2. In dry climates, and especially when the climate is dry after the roots have begun to swell.
3. When grown in light potato or barley soils than in heavy soils. The land should be well drained and capable of being cultivated to a depth of eighteen inches.
4. In the part under than above ground. The tap root is the richest in sugar.
5. When manure has not been directly applied to the crop, as its contact with the plants occasions unequal growth, as well as infests them with various kinds of insects. Strictly speaking the manure should be worked into the ground some months previously to the seed being sown. Superphosphate of lime and bone-dust are the best manures for this root.
It has been proved that a crop raised by means of the direct application of manure contains more salt, and gives more uncrystallizable syrup, than when raised without direct manuring. At the factory where this was tested a larger price, therefore, was offered for roots grown upon land which had been manured during the previous winter; a higher still for such as were raised after a manured crop of corn; and a still higher when after the manuring two crops of corn were taken before the beet was sown.
In France and Belgium the crops gathered are from fourteen to fifteen
tons an acre, while about Magdeburg, in Prussian Saxony, they do not exceed ten or twelve tons. But the latter are richer in sugar and poorer in salts in proportion.
These facts show how much practical agriculture, as well as climate, have to do with the success of this important manufacture.
Having regard, therefore, to the use and application of suitable manures, and the proper rotation of crops, the mechanical cultivation of the sugar-beet should be pursued as follows:—
The ground is to be prepared for it in the same manner as for mangold-wurzel, turnips, or carrots. The best seed is to be got from Magdeburg, in Prussia, or from M. Vilmorin, the celebrated seedsman in Paris. It should be sown in this country in October. Ten pounds to twelve pounds of seed is the quantity required per English acre. Sugar-beets are planted more closely than mangolds. The distance between the rows, and from plant to plant, should not be less than twelve inches nor greater than eighteen inches. If the young plants are caught in spring by a night's frost they should be ploughed up and fresh seed sown. They should be horse and hand-hoed. The earth should be well gathered up round each plant, in order that the head of each root may be completely covered with soil. When the roots begin to show the commencement of decay in the leaves, they are ripe, and should be dug out, the mould gently shaken off, and the heads cut off together with as much of the roots as shows the presence of leaf-buds. They should then be piled in heaps on the ground to hinder the evaporation of their moisture, and covered with a layer of earth to protect them from light and frost. A beet-root of good quality should not exceed three pounds in weight, and should be firm, brittle, emitting a creaking noise not unlike a pine-apple when cut, and perfectly sound within; the degree of sweetness is also a good indication.
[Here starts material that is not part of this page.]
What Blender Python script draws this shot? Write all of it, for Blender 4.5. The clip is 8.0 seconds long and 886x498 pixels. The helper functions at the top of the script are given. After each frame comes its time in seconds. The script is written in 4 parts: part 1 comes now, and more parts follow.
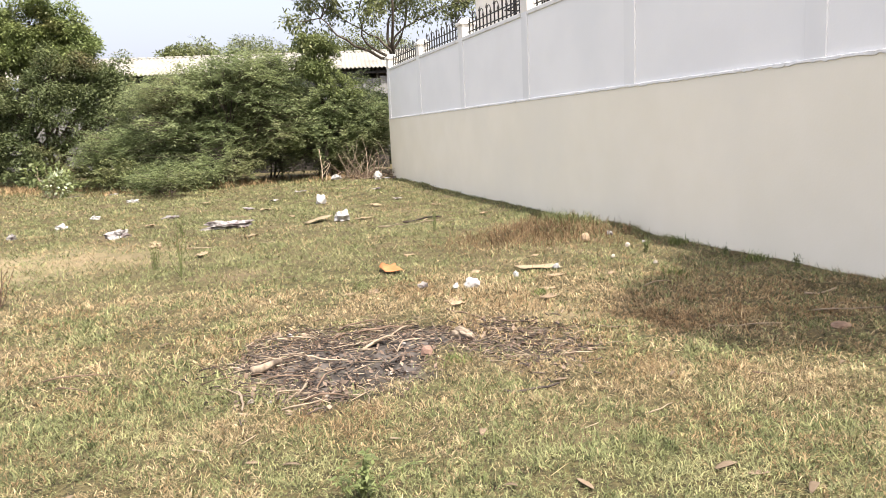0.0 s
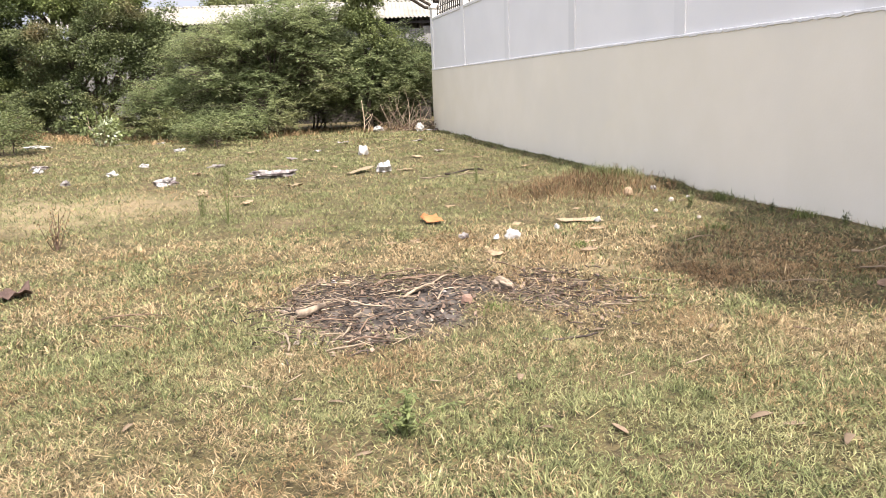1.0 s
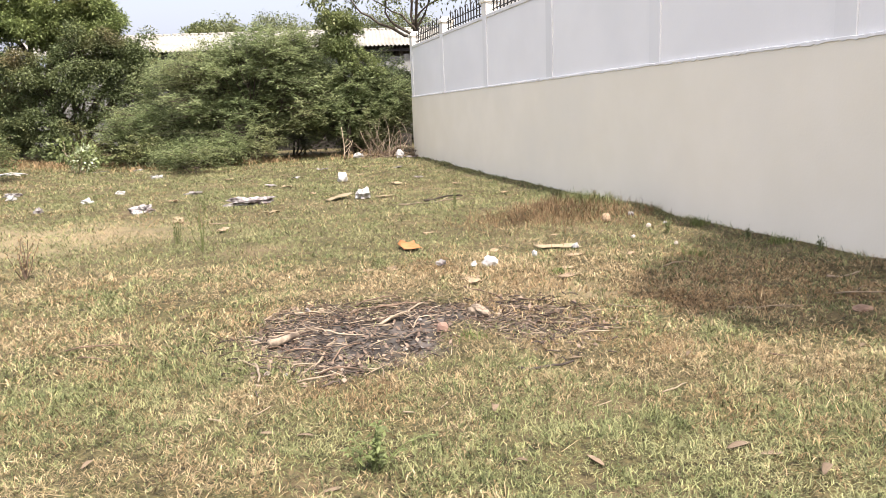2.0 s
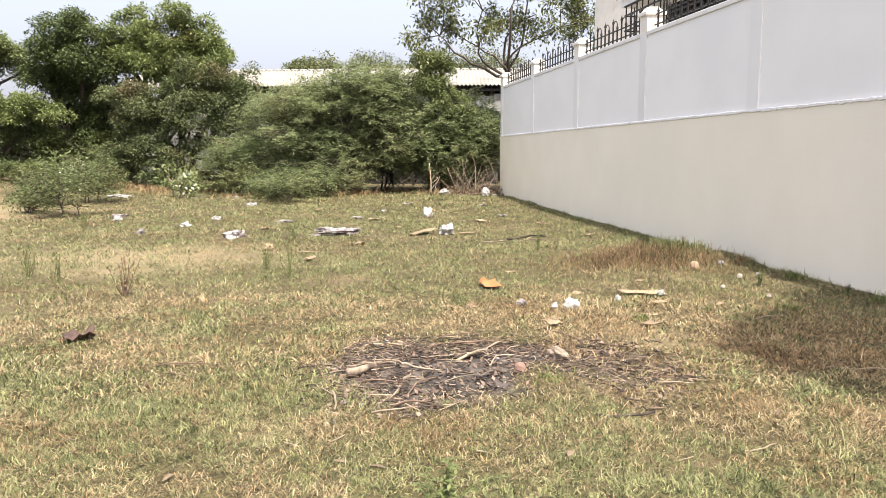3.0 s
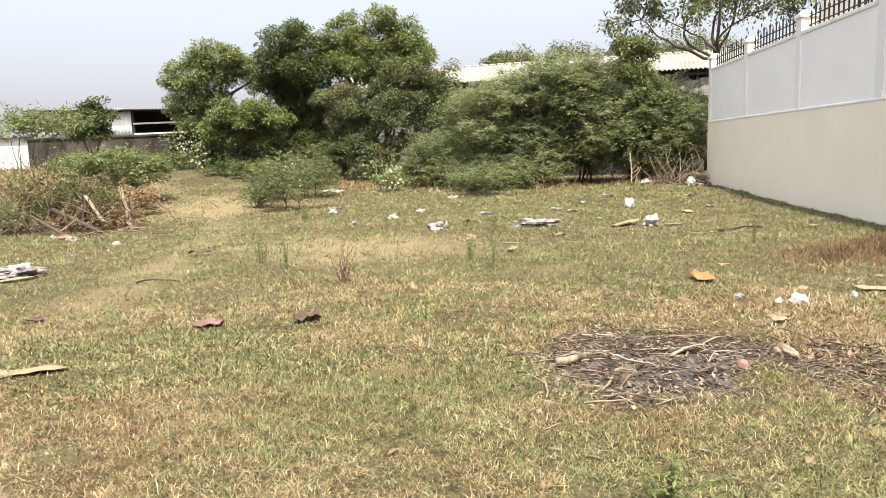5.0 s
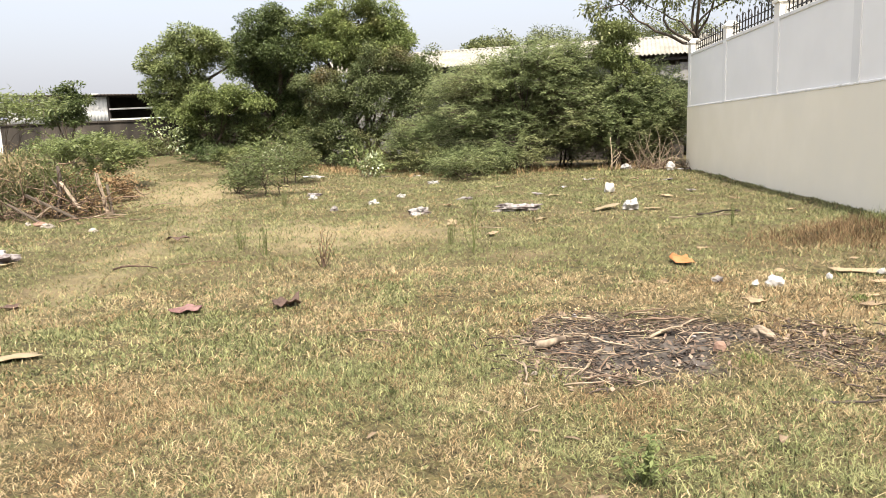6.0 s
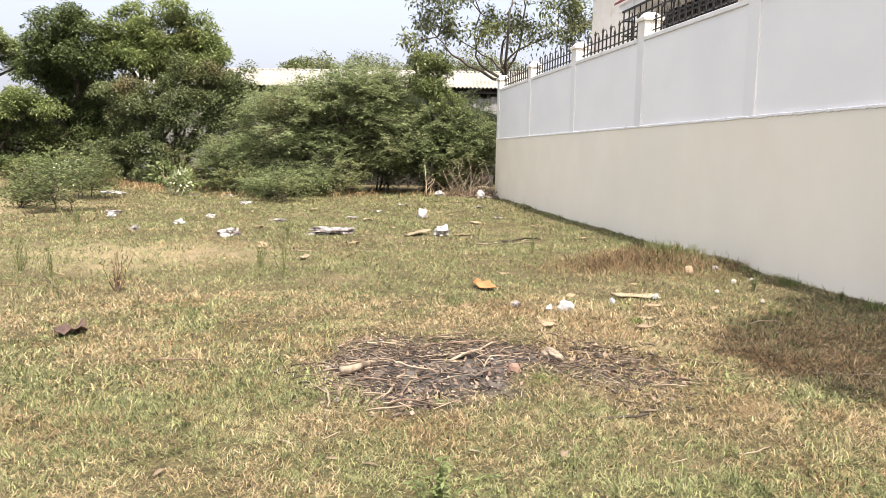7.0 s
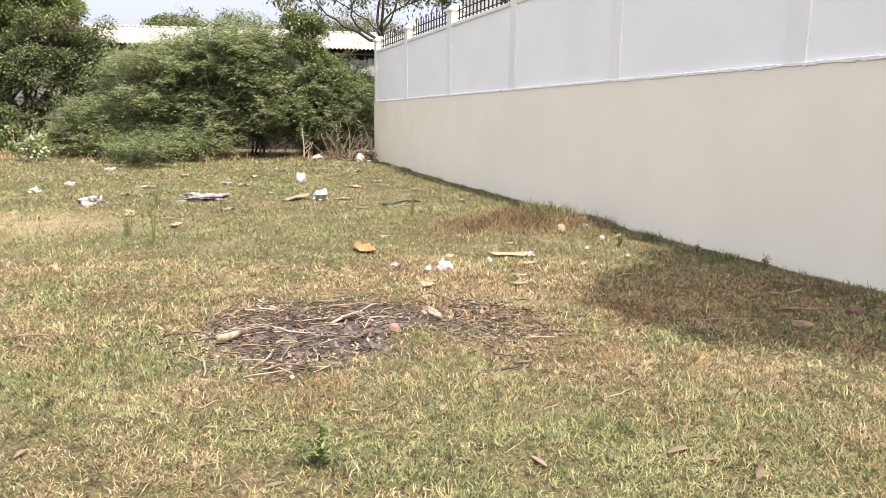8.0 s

It will be seen by these directions what conditions are necessary to ensure a good root for sugar purposes. Until, however, the experiment which is now being tried of cultivating it in the neighbourhood of Nelson has been tested by chemical analysis, it would be premature to enter into the details of its further treatment in reference to its manufacture into sugar; if the result is satisfactory, there will be read to you at a future time a continuation of this paper, dealing with the several aspects of the question in a manufacturing point of view.
An interesting discussion ensued on the nature of the different kinds of sugar-beet, as well as on their cultivation and manufacture into sugar at a profit in New Zealand, and a vote of thanks was accorded to Mr. Mackay, for his useful and practical paper.